Recognizing and Reorganizing the Mail
Since research began in the 1960s, Optical Character Recognition—the ability of machines to read printed words—was seen as an essential first step in truly automating mail processing. With such technology, a significant percentage of the US mail could be sorted and processed without a single human eye reading the address until it was ready for delivery. The unblinking mechanical eye of the OCR oversaw huge swaths of mail processing.
Developed by Lockheed Martin and the USPS and deployed in 2002, the WFOV camera can read many forms of barcodes, machine-printed writing, and even handwriting. By taking four simultaneous images of each mail piece, the WFOV camera achieved remarkable levels of accuracy.
Bulk Mail Centers—Streamlining the mail flow
As the sheer volume of mail continued to grow, it began to overwhelm the mechanical innovations of the previous 60 years. In the 1980s, the USPS made strides to keep up with this river of mail in two main ways: by using automated machines that took on more of the work of sorting the mail and by reorganizing the channels through which some mail flowed with new Bulk Mail Centers.
Lots of businesses send out millions of pieces of mail—from magazines to sweepstakes entries—sometimes in a single day. The USPS has worked out a system with businesses like this so they take on some of the work of preparing and sorting the mail, and the USPS gives them a discount on the postage. Take a magazine, for example.
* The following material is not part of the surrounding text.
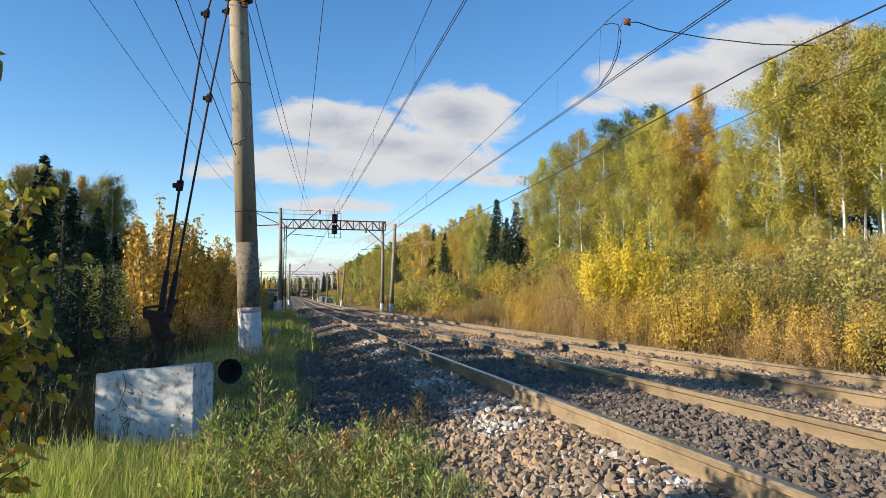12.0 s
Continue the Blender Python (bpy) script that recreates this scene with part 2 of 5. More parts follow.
def tubes(paths, sides=6):
    """Vertices and quads of tapered tubes; each path is a list of (point, radius)."""
    vs, fs, base = [], [], 0
    for path in paths:
        pts = np.array([p for p, r in path], float)
        rad = np.array([r for p, r in path], float)
        tang = np.gradient(pts, axis=0)
        tang /= np.linalg.norm(tang, axis=1)[:, None] + 1e-9
        ref = np.array([0.0, 0, 1]) if abs(tang[0, 2]) < 0.9 else np.array([1.0, 0, 0])
        u = np.cross(tang, ref)
        u /= np.linalg.norm(u, axis=1)[:, None] + 1e-9
        w = np.cross(tang, u)
        an = np.arange(sides) * 2 * np.pi / sides
        ring = u[:, None] * np.cos(an)[None, :, None] + w[:, None] * np.sin(an)[None, :, None]
        vs.append((pts[:, None] + ring * rad[:, None, None]).reshape(-1, 3))
        n = len(pts)
        i, j = np.meshgrid(np.arange(n - 1), np.arange(sides), indexing="ij")
        k = (j + 1) % sides
        fs.append(np.stack([i * sides + j, i * sides + k, (i + 1) * sides + k, (i + 1) * sides + j], -1).reshape(-1, 4) + base)
        base += n * sides
    return np.concatenate(vs), np.concatenate(fs)


def tube(name, paths, material, parent=None, sides=8, label=""):
    v, f = tubes(paths, sides)
    me = mesh_of(name, v, f, material, True)
    return part(name, me, None, parent, label)


def frames_random(rng, n, up=0.0):
    """n random rotations; up tilts their normals towards the sky."""
    nrm = rng.normal(size=(n, 3))
    nrm[:, 2] += up
    nrm /= np.linalg.norm(nrm, axis=1)[:, None]
    t = rng.normal(size=(n, 3))
    t -= (t * nrm).sum(1)[:, None] * nrm
    t /= np.linalg.norm(t, axis=1)[:, None]
    return t, np.cross(nrm, t), nrm


def leaves(name, pos, size, rng, material, wide=0.6, up=0.3, hang=None, shape="diamond", face=None):
    """Many leaf blades in one mesh, one island a leaf. hang: the direction of the leaf's length; face: the side that its blade is turned to."""
    n = len(pos)
    t, b, nrm = frames_random(rng, n, up)
    if face is not None:
        nrm = face / (np.linalg.norm(face, axis=1)[:, None] + 1e-9) + rng.normal(size=(n, 3)) * 0.38
        nrm /= np.linalg.norm(nrm, axis=1)[:, None]
        t = np.cross(nrm, rng.normal(size=(n, 3)))
        t /= np.linalg.norm(t, axis=1)[:, None] + 1e-9
        b = np.cross(nrm, t)
    if hang is not None:
        t = hang + rng.normal(size=(n, 3)) * 0.35
        t /= np.linalg.norm(t, axis=1)[:, None]
        b = np.cross(t, nrm)
        b /= np.linalg.norm(b, axis=1)[:, None] + 1e-9
        nrm = np.cross(t, b)
    size = np.broadcast_to(size, n)[:, None]
    if shape == "tri":
        tpl = np.array([[-0.55, -0.1, 0], [0.15, -0.62 * wide, 0.05], [0.45, 0.6 * wide, 0]])
        fc = np.array([[0, 1, 2]])
    elif shape == "diamond":
        tpl = np.array([[-0.5, 0, 0], [0, -0.5 * wide, 0.1], [0.5, 0, 0], [0, 0.5 * wide, 0.1]])
        fc = np.array([[0, 1, 2, 3]])
    else:
        s = wide
        tpl = np.array([[0, 0, 0], [0.12, -0.34 * s, 0.04], [0.42, -0.5 * s, 0.1], [0.72, -0.3 * s, 0.07], [1.05, 0.0, -0.06], [0.72, 0.3 * s, 0.07], [0.42, 0.5 * s, 0.1], [0.12, 0.34 * s, 0.04], [0.45, 0, 0]])
        fc = np.array([[0, 1, 8], [1, 2, 8], [2, 3, 8], [3, 4, 8], [4, 5, 8], [5, 6, 8], [6, 7, 8], [7, 0, 8]])
    v = pos[:, None] + size[:, None] * (tpl[None, :, 0:1] * t[:, None] + tpl[None, :, 1:2] * b[:, None] + tpl[None, :, 2:3] * nrm[:, None])
    k = len(tpl)
    f = (fc[None] + (np.arange(n) * k)[:, None, None]).reshape(-1, fc.shape[1])
    return mesh_of(name, v.reshape(-1, 3), f, material)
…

Twenty-one of the new Bulk Mail Centers were built in the 1980s. The Postal Service hoped to keep up with the rising tide of commercial mass mailings by crisscrossing the nation with a network of specialized centers, and by implementing pricing policies that encouraged mailers to carry some of the burden of sorting and transporting the mail.
Happy Birthday Judy
From Nintendo Company Headquarters to Norman, Oklahoma
Judy Franklin’s aunt and uncle buy her a subscription to the new Nintendo Power Magazine for her 11th birthday. They mail in the subscription request, and the magazine’s distributor is notified to add the Franklin residence in Norman, OK, to the list of recipients.
The company that mails Nintendo Power prints postage and an address label for each copy, and sorts the magazines to the first three digits of their ZIP Codes before stacking them on a pallet. These pallets are then shipped to the nearest Bulk Mail Center.
At the Bulk Mail Center, the pallet is spot-checked to make sure that the mailer has been accurate about the number of magazines shipped, weight, etc. The magazines are then sorted there, and shipped out to different postal facilities across the country. Judy’s magazine goes to the Norman, OK Processing and Distribution Center, where the magazine is sorted into the rest of the mail stream and sorted down to the appropriate local post office.